Planning for the future involves a number of unknown—often unknowable—variables.  Facing such unknowns, people have a tendency to base their expectations on a few numbers they think they know:  I should retire at 65, expect to live into my 80’s and plan to enjoy 20 years of leisure.  Economists call this too-limited approach “narrow framing,” and it can lead to poor decisions if the assumptions, such as how long we’ll live and how much we’ll enjoy two decades of leisure, are wrong.

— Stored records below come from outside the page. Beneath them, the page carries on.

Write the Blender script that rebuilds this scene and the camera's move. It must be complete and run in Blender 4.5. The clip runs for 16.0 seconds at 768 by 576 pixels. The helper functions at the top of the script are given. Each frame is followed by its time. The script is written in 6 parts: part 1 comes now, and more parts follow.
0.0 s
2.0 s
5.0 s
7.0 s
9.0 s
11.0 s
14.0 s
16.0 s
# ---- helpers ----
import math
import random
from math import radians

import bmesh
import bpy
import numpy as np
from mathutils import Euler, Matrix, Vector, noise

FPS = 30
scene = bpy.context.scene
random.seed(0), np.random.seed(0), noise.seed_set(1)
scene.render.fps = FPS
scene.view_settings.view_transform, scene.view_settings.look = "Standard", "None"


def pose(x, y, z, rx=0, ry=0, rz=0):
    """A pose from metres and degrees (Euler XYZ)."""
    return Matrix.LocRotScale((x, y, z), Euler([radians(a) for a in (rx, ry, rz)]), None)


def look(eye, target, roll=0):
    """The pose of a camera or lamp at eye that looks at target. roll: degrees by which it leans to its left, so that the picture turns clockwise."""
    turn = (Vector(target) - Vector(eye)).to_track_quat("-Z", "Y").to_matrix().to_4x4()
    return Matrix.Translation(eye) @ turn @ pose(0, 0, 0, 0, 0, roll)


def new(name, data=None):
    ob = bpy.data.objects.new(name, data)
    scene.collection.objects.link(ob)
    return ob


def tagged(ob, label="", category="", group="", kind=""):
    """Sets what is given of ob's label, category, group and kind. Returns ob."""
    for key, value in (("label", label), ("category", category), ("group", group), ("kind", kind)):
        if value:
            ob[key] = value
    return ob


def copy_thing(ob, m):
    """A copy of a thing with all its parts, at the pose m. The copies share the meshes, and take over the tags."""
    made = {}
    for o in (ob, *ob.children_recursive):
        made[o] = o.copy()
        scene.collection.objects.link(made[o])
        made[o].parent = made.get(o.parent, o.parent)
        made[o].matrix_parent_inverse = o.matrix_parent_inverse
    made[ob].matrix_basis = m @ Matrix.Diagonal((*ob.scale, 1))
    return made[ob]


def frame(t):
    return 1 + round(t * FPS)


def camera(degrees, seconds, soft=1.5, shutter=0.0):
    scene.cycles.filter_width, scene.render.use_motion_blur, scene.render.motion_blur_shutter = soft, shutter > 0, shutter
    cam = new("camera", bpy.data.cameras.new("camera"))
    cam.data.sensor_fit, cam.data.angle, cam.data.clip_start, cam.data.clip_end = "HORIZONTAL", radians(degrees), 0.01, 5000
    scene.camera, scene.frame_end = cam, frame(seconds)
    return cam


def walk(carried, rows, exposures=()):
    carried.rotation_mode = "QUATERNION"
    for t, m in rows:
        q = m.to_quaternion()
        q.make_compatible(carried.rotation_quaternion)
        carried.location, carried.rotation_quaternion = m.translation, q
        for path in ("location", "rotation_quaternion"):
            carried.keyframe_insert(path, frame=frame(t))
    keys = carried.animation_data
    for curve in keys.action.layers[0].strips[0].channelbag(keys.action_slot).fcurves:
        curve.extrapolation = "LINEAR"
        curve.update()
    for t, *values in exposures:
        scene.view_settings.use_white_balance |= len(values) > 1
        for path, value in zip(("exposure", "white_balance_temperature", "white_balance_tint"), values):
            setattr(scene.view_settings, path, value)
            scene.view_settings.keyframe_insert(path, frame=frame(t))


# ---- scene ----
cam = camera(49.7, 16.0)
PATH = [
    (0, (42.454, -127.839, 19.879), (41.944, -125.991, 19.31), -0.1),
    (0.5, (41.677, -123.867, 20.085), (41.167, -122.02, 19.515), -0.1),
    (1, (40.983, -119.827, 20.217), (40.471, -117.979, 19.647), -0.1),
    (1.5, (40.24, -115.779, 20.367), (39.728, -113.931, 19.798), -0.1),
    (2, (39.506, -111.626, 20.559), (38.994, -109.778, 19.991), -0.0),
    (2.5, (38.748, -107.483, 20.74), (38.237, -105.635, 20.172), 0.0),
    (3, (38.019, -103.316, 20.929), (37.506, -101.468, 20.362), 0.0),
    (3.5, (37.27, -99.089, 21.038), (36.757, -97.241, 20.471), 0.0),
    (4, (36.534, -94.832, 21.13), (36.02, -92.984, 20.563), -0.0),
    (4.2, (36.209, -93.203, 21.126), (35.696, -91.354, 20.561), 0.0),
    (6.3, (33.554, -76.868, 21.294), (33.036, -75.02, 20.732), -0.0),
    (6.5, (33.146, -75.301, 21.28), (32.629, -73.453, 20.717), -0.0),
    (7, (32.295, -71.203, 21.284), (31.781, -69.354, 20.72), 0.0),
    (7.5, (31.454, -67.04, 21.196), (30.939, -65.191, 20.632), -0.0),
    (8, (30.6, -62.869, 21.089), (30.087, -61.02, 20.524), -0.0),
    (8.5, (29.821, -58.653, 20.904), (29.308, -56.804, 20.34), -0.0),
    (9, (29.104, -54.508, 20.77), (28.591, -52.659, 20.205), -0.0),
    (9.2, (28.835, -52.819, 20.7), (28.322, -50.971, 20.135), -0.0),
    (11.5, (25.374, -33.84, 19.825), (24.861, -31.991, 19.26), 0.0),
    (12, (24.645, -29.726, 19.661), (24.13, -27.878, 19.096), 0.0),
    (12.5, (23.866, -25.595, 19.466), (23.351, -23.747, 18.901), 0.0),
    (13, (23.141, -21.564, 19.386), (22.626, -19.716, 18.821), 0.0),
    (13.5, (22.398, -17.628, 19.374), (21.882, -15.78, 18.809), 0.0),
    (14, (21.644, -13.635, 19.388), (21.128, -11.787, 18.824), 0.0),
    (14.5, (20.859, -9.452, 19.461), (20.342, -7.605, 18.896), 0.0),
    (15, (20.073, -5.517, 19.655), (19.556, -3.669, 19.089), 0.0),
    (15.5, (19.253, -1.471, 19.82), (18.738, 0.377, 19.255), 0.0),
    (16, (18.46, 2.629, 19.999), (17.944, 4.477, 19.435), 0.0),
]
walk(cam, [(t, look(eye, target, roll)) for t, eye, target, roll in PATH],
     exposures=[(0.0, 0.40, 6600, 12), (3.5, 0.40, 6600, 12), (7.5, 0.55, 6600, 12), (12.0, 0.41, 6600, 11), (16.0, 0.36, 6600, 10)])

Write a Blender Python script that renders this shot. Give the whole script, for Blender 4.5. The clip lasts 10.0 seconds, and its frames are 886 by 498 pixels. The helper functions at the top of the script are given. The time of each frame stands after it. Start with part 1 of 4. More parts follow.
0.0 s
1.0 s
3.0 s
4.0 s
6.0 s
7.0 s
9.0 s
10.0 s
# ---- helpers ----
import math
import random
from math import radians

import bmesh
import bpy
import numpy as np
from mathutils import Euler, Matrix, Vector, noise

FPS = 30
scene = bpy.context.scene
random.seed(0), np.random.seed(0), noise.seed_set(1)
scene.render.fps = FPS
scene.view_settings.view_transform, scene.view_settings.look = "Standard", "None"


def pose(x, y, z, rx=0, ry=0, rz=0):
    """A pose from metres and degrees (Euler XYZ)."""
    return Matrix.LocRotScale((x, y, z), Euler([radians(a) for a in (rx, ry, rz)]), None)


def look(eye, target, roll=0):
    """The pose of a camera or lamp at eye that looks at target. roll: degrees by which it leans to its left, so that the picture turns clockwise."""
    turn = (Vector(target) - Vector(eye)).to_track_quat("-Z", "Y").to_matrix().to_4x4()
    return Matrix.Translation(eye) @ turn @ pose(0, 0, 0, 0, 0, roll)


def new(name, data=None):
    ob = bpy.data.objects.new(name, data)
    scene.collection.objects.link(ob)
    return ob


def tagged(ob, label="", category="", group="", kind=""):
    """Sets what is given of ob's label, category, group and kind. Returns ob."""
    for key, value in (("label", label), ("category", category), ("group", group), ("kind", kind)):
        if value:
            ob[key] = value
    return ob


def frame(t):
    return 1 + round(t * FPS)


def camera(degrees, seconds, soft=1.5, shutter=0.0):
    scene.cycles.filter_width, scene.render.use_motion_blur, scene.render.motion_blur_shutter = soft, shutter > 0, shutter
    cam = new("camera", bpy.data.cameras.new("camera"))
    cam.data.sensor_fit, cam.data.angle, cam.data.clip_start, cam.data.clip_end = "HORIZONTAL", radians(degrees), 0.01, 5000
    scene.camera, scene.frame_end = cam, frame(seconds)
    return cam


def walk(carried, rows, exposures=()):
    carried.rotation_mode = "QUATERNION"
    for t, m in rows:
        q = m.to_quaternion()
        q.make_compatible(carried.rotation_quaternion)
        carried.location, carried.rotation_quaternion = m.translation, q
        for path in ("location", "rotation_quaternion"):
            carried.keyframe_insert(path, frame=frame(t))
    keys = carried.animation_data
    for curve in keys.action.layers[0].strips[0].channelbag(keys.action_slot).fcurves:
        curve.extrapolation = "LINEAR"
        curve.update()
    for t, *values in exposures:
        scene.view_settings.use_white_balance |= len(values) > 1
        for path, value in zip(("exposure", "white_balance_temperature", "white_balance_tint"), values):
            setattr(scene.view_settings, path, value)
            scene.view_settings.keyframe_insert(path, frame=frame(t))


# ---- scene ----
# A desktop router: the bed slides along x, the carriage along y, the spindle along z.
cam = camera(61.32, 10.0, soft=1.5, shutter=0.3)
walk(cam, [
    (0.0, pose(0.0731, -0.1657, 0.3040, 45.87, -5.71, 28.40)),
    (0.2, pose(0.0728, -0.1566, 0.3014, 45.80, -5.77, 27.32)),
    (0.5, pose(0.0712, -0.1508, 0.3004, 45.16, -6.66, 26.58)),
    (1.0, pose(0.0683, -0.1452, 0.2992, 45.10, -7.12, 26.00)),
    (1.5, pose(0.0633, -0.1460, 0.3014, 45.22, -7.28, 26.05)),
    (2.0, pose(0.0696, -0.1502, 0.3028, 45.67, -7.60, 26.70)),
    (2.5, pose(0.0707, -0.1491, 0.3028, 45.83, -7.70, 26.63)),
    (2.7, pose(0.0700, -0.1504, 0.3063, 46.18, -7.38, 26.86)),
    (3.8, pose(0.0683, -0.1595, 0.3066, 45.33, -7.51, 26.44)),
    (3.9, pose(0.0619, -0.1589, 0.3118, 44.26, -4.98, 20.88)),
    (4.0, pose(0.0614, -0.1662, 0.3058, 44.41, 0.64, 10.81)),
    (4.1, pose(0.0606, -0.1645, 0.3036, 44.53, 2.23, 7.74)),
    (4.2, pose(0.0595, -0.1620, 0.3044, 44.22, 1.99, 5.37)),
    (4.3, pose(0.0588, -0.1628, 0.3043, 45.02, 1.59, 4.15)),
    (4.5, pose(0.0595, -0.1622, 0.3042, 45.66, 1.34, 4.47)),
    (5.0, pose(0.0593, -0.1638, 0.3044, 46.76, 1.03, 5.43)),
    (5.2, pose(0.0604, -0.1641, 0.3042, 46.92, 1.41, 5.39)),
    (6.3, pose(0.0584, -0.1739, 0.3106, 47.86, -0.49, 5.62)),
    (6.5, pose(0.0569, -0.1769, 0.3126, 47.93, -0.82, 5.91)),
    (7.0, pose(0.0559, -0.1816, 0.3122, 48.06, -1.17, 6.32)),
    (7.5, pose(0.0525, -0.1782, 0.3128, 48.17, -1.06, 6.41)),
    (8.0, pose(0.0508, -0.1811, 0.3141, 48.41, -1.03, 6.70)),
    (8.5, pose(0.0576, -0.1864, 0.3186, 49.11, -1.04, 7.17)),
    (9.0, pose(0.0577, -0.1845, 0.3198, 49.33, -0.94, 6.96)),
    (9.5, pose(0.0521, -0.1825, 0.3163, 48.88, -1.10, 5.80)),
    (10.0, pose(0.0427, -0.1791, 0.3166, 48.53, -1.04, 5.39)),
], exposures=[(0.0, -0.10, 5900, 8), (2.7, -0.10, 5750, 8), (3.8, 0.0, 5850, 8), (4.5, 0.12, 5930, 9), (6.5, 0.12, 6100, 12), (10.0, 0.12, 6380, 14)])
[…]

At the dawn of the 20th century in the U.S., life expectancy at birth had risen to about 47 years, largely due to reductions in child mortality.  Longevity rates among older people began to rise later in the 20th century, and recent research indicates that life expectancy is continuing to increase among those age 80+.  Between 1840 and 2007, median life expectancy increased an average of about three months per year, and there is no evidence that this increase is slowing.  As of 2007 in the developed world, people 85+ constituted 12% of the over-65 population, and their absolute numbers are projected to increase threefold by 2050.  Even more remarkably, the number of people age 100+ is expected to increase tenfold by 2050.  In fact, according to the National Institute on Aging, dramatic longevity gains among the elderly have led demog­raphers to question what a realistic upper limit for longevity could be.

Sixty-five may be the prime of life in a world where centurions are more common, and many people in their prime have the energy and desire to keep working.  In fact, there was a time when the idea of retirement was a hard sell.  At a 1951 Corning conference on—believe it or not—popularizing the idea of retirement, author Santha Rama Rau observed that Americans did not have the capacity to enjoy doing nothing.  Before Sun City, Arizona coined the phrase “golden years” in a 1959 marketing pitch, companies and the government had to institute incentive programs to get older workers to retire (so younger ones could have their jobs).

With life expectancies increasing so dramatically, we can no longer narrowly frame retirement as quitting work at 65 in anticipation of 20 leisure years.  For one thing, many of us are still not that good at doing nothing and will want fulfilling work well past age 65.  Author Ken Dychtwald envisions people pursuing three to five careers—comprising many jobs—over a lifetime.  Even now, many people in their 70s and 80s are doing work unrelated to the careers they pursued as younger adults.  To quote an article in Inside Personal Finance, “There is a big difference between not having to do anything and not having anything to do.”

If you could know at 65 that fully one-third of your life is still ahead of you, and that you’ll be active and engaged for many of those years, your investment time horizon would reflect that knowledge, since outliving your money could mean disaster.  To quote George Burns, who lived to 100, “Retirement at 65 is ridiculous. When I was 65, I still had pimples.”